#### Material
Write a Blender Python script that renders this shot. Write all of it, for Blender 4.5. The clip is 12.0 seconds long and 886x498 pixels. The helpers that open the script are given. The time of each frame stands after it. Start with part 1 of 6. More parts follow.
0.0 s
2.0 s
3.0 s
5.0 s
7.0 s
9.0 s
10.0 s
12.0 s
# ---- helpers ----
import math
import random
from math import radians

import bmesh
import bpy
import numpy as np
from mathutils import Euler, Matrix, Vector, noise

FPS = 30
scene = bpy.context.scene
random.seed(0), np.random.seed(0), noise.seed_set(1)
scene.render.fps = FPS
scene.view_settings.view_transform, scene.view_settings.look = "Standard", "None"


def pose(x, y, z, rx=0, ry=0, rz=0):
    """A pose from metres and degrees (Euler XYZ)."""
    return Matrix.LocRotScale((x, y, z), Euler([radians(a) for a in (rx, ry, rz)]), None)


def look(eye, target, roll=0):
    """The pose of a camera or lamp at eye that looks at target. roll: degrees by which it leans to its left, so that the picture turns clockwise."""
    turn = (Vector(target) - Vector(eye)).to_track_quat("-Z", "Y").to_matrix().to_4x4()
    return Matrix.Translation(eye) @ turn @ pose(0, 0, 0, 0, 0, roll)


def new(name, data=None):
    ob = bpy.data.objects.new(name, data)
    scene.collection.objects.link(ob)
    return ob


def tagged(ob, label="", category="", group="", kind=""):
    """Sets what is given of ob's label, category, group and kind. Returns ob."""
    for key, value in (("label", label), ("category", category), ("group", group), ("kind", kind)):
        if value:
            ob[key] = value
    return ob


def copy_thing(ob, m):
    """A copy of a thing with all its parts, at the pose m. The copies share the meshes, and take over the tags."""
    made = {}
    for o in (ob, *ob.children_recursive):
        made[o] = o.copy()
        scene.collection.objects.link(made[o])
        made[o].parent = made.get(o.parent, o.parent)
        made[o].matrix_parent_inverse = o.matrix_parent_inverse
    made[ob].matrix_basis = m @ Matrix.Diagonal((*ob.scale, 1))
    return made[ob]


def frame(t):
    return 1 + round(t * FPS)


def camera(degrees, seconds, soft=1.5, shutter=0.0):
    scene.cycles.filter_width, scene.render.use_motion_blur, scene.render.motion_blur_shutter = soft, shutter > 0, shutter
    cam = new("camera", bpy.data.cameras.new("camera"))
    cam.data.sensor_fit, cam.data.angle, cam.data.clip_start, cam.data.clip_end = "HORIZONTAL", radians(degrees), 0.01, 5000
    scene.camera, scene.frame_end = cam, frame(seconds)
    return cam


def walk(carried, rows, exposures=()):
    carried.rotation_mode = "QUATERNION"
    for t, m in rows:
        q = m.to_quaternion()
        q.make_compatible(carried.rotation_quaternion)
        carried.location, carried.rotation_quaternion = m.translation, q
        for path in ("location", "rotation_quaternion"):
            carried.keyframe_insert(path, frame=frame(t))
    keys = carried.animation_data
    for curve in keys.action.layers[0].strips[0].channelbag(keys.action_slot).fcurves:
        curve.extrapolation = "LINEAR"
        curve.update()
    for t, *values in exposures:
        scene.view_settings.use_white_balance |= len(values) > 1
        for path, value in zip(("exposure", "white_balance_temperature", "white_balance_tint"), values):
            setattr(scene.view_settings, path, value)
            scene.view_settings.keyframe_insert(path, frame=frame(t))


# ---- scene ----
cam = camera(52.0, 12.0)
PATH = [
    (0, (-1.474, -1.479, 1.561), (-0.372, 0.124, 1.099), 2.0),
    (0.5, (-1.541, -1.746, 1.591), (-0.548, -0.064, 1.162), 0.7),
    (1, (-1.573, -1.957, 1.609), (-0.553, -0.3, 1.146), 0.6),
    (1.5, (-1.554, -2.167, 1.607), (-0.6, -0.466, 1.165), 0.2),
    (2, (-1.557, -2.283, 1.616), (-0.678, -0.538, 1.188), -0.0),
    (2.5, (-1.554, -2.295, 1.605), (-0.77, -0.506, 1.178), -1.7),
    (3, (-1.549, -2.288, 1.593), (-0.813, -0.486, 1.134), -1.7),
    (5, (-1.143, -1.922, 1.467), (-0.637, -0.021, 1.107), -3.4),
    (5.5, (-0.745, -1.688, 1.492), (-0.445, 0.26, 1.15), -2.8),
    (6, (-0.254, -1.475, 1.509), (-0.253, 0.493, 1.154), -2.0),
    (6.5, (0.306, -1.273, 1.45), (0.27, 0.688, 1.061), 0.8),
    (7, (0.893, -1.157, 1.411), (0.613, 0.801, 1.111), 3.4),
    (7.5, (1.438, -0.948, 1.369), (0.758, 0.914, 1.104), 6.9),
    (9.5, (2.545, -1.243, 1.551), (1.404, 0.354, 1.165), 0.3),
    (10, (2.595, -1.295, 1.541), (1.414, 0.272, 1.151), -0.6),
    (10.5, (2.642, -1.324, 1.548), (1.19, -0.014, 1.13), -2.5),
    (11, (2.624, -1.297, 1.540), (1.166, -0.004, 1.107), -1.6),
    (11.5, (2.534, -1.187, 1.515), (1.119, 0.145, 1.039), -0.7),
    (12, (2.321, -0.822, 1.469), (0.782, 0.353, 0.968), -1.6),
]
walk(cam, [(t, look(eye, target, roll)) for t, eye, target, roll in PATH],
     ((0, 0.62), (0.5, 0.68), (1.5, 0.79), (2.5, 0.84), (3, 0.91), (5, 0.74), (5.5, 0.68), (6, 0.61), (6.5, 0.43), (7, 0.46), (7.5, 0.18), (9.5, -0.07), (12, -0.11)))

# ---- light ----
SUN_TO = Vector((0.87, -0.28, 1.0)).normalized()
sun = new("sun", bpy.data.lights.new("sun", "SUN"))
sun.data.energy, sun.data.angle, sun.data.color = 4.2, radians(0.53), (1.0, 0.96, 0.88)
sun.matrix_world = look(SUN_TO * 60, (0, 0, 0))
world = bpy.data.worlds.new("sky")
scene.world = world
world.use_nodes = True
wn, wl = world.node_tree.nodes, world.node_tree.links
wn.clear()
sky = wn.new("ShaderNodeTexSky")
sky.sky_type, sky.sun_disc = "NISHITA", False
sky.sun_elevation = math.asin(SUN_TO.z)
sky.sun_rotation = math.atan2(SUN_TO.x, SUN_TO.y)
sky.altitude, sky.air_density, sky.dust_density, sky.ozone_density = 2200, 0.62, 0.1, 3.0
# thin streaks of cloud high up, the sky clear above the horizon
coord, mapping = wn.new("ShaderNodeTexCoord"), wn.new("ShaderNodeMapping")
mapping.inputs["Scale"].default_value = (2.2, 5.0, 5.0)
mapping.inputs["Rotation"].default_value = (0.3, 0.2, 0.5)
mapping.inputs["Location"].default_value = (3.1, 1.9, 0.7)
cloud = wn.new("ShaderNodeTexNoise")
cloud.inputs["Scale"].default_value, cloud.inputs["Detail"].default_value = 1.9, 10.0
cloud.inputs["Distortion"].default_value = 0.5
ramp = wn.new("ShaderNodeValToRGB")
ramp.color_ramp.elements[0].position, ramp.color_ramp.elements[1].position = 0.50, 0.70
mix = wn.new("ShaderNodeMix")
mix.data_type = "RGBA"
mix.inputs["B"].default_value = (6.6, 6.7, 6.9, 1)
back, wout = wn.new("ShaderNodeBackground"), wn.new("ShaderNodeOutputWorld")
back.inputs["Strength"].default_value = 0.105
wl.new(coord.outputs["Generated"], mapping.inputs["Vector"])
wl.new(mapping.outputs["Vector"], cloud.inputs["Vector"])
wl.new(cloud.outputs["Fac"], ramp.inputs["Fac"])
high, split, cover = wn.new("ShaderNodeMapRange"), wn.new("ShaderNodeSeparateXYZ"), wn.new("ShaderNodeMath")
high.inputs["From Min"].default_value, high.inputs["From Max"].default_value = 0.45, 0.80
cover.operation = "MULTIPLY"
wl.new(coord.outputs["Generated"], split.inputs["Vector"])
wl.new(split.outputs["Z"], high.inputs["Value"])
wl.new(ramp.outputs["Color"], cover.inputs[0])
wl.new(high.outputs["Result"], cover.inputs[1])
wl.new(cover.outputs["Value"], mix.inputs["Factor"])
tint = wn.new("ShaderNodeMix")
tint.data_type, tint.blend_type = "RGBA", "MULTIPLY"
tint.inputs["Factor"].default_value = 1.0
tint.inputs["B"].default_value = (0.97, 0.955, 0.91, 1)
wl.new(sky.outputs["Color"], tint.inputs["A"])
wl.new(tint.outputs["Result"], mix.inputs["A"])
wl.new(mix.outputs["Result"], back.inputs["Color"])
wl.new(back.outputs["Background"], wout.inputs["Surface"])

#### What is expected
Can you write out the lines above, from the first one through the one containing "import numpy as np", exactly as they appear and nothing more?

#### Problem solution
Write a Blender Python script that renders this shot. Write all of it, for Blender 4.5. The clip is 12.0 seconds long and 886x498 pixels. The helpers that open the script are given. The time of each frame stands after it. Start with part 1 of 6. More parts follow.
0.0 s
2.0 s
3.0 s
5.0 s
7.0 s
9.0 s
10.0 s
12.0 s
# ---- helpers ----
import math
import random
from math import radians

import bmesh
import bpy
import numpy as np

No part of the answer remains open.